How much is it going to cost you or how much is it going to pay you and are you happy with that?

The reason this is so important is you can begin to look at what cash on cash returns you want, and if you’re losing money well then you need to look at the area.

How much is it going to grow by? is it going to offset that loss in money?

If it is actually going to make you money well then you can look at how much is this property is paying you, do you even need the property to grow in order to achieve the financial goals that you want for this particular property?

3. Look at key indicators in the area

You want to look at things like population or tourism growth or decline. You want to look at the economy and whether the economy is growing because good economies mean people are going to move into the area. If there are jobs, then people will move to fill those jobs.

You might also want to look at the type of housing. What type of places people want to live in, is it apartments, detached or semi-detached and is it two bedrooms, 3 bedrooms, 4 bedrooms, etc.
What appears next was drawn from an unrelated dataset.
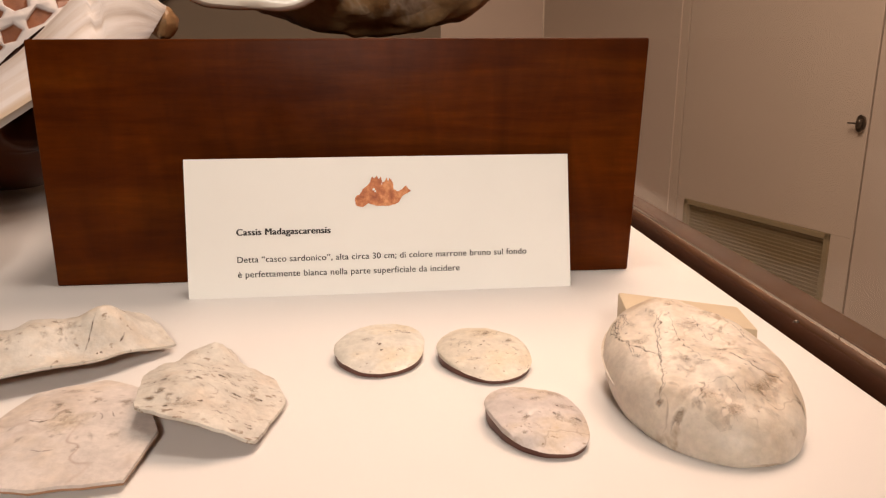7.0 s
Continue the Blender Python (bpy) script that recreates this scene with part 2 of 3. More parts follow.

4. Make sure you don’t pay too much for that property

Tip #4 to know if a property is a good investment or not is to make sure you don’t pay too much for that property. This is one of the biggest mistakes that new investors make.

They jumped into the market, but they actually purchase something for more than it’s actually worth. This means that you’ve got years just for the market to catch up to the price that you paid for that property.

So how do you ensure that you don’t pay too much?  Well there’s a bunch of different ways. You can check out the previous sale price of that property in particular and compare its current price to the growth in the area. You can check out comparable sales in the area. You can even pay to get a third-party valuation done on the property; it will probably cost you anywhere from 200 to 500 euro.

You can look at growth trends in the area, you can look at the days on market which I find especially important. If properties in an area don’t really sell until after they have been on the market for 6 months, then you don’t have to jump in and make your best offer straightaway. You know the chances of that property being snapped up quickly are quite slim.

But if you are in a fast-moving market where properties are sold in a matter of days well then you do need to be on your feet and have more research under your belt. Knowing these things and knowing other things can really help you to ensure that you don’t pay too much for a property.

​​​​​​​5. Actually make it a good investment

Tip #5 is to make it a good investment. Don’t just assume that it’s either going to be good or a bad investment, because it’s not necessarily the item that you repurchased that will determine a good or bad investment, but it’s what you make of it as well.

Can you improve the property? Can you look at either development or maybe even adding a guest flat to improve the rental yield of the property? Can you manage it well by getting the right tenants and by doing the right increases in rent? Or by decking out your house in such a way that you can command the best rental yield possible?

Look at ways to maximise your income and to maximise the value for your property.  With some properties this is very hard to do. I’ve got clients who have bought new built properties and it’s actually quite difficult to add a lot of value to a new built property that’s just been built because that’s the thing, it’s just been built.

So maybe look for properties where you can add that value or if you already own one, look for ways that you can improve it and create a better investment than what you currently have. That’s what I love about property, is that you can actually make your investment better.

If I go out and I invest in the stock market, there’s not a whole lot I can do to make that stock go up. On a property, you can take actions to make it a good investment.

So do your research, don’t pay too much, and try and find ways to improve your property.